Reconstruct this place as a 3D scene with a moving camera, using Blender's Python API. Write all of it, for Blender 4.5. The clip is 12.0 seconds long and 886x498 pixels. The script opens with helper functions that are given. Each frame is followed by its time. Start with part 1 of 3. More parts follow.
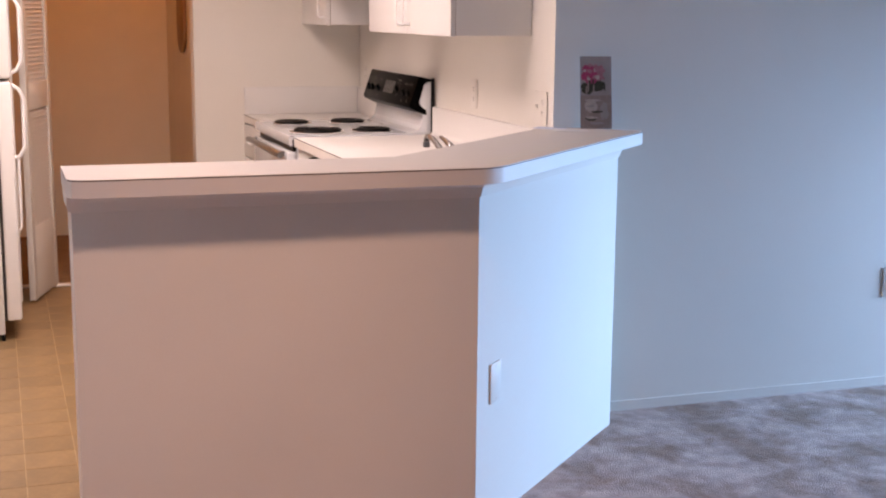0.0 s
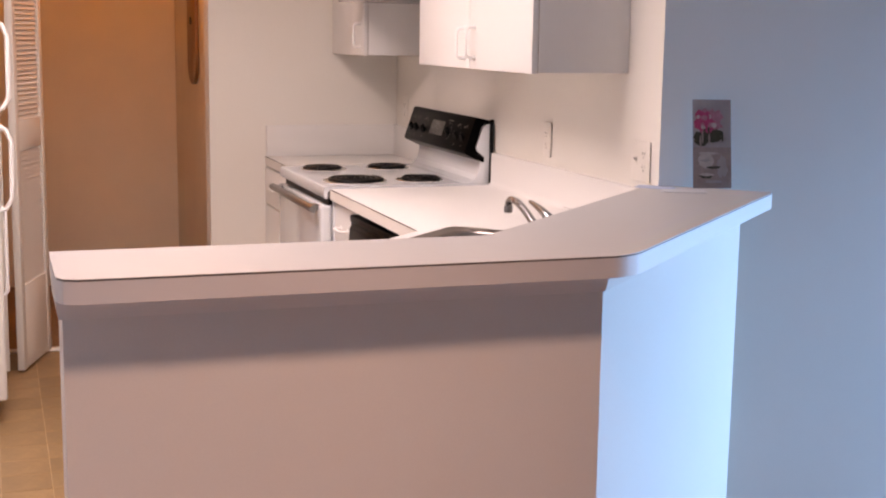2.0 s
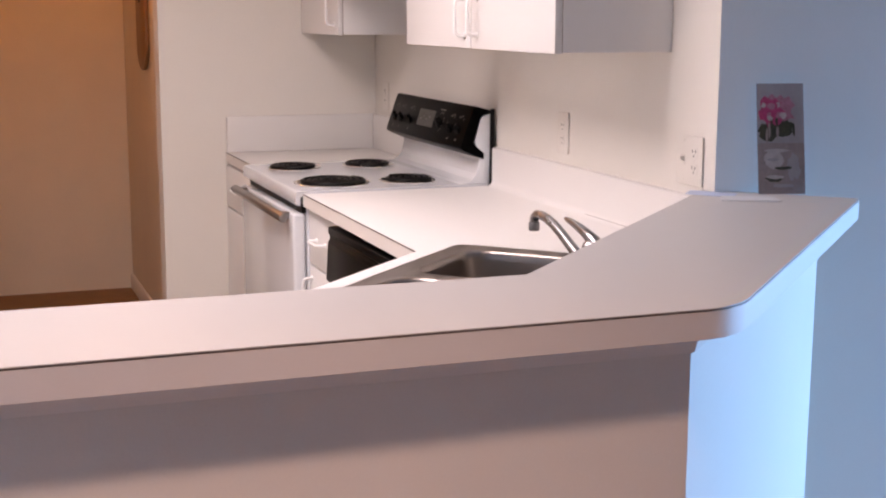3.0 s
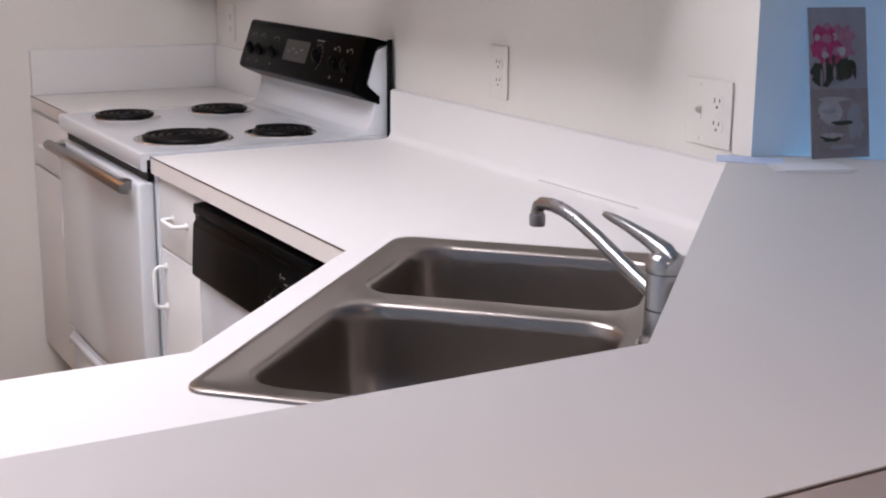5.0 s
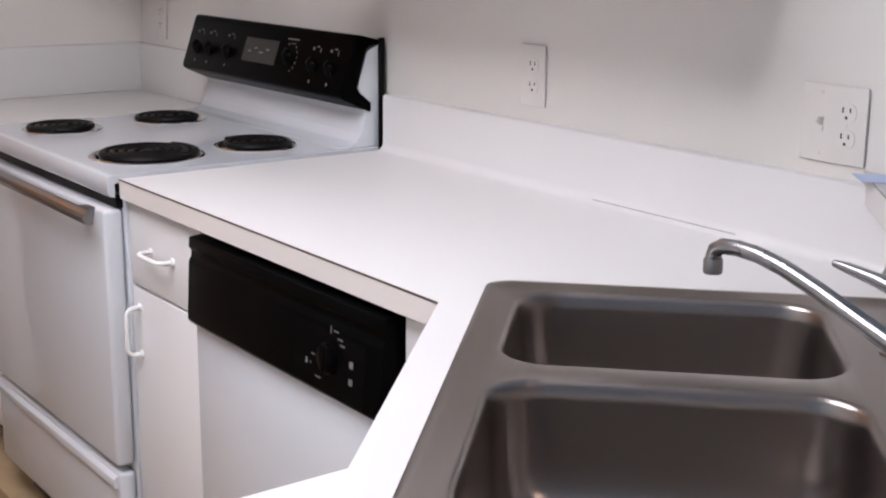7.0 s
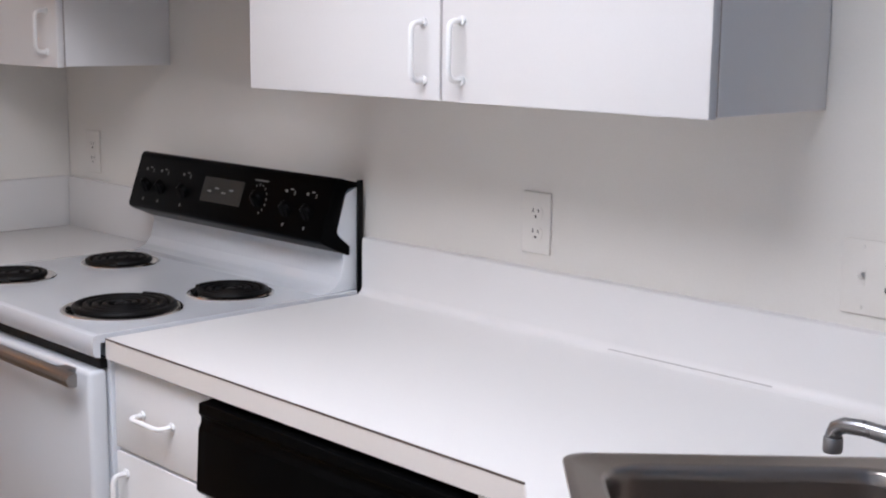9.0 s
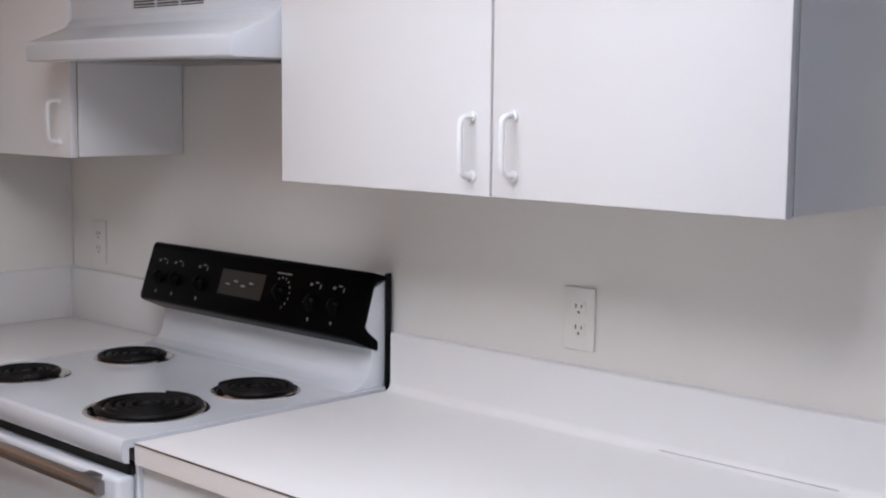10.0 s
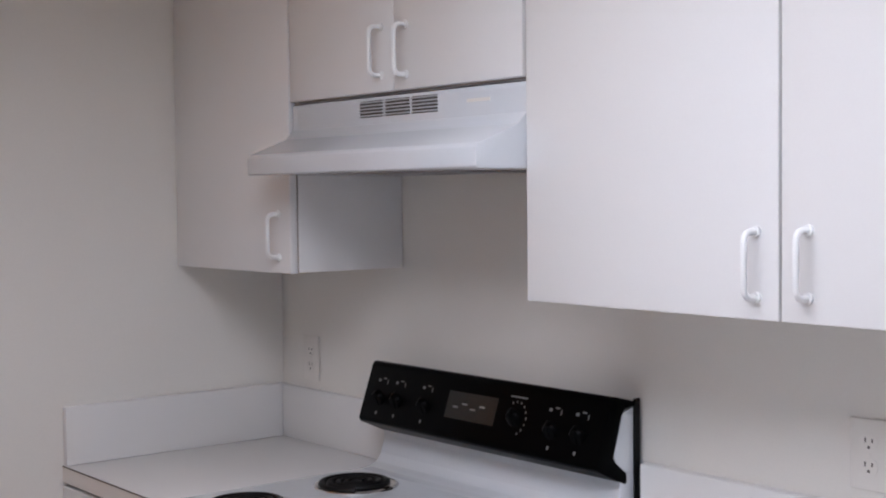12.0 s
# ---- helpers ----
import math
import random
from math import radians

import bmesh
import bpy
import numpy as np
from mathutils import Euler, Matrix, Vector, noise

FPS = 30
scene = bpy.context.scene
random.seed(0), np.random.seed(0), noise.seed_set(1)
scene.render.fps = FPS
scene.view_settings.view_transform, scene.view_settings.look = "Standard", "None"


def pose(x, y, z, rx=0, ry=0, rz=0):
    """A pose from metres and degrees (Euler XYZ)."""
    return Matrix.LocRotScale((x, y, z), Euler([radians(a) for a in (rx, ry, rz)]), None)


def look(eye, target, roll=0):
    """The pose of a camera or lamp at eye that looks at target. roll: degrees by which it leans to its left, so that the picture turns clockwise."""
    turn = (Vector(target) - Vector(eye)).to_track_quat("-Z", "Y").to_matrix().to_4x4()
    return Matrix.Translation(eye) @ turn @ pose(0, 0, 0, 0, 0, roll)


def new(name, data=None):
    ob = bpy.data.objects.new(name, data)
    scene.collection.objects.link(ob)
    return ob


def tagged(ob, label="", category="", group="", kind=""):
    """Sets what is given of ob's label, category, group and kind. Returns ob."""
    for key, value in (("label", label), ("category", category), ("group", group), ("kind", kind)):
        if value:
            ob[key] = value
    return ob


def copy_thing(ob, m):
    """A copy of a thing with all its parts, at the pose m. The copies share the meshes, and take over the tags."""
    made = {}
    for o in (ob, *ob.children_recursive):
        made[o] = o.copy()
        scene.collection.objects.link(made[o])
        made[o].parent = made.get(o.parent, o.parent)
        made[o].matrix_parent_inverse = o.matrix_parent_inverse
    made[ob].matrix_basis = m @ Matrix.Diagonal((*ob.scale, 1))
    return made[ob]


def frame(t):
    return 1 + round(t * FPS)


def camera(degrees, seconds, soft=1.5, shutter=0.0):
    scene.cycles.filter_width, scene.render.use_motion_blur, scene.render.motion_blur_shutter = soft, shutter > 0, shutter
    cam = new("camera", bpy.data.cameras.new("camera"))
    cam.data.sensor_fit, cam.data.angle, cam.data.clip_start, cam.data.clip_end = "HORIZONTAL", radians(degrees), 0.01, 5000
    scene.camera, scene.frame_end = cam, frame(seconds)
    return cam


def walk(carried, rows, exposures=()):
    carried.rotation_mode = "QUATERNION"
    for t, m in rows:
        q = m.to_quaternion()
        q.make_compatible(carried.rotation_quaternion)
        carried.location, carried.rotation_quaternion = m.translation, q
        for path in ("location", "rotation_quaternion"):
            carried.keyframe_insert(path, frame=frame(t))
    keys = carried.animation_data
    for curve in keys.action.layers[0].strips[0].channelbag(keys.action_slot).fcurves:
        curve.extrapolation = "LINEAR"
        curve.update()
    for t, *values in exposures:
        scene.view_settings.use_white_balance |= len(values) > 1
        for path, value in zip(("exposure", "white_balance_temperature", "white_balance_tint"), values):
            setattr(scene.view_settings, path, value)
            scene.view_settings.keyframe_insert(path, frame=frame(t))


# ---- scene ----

______

* Exercise prompt *
Transcribe word for word the lines from the one holding "ob = bpy.data.objects.new(name, data)" through the one holding "what is given". Include both, and add nothing.

* Solution to the exercise *
    ob = bpy.data.objects.new(name, data)
    scene.collection.objects.link(ob)
    return ob


def tagged(ob, label="", category="", group="", kind=""):
    """Sets what is given of ob's label, category, group and kind. Returns ob."""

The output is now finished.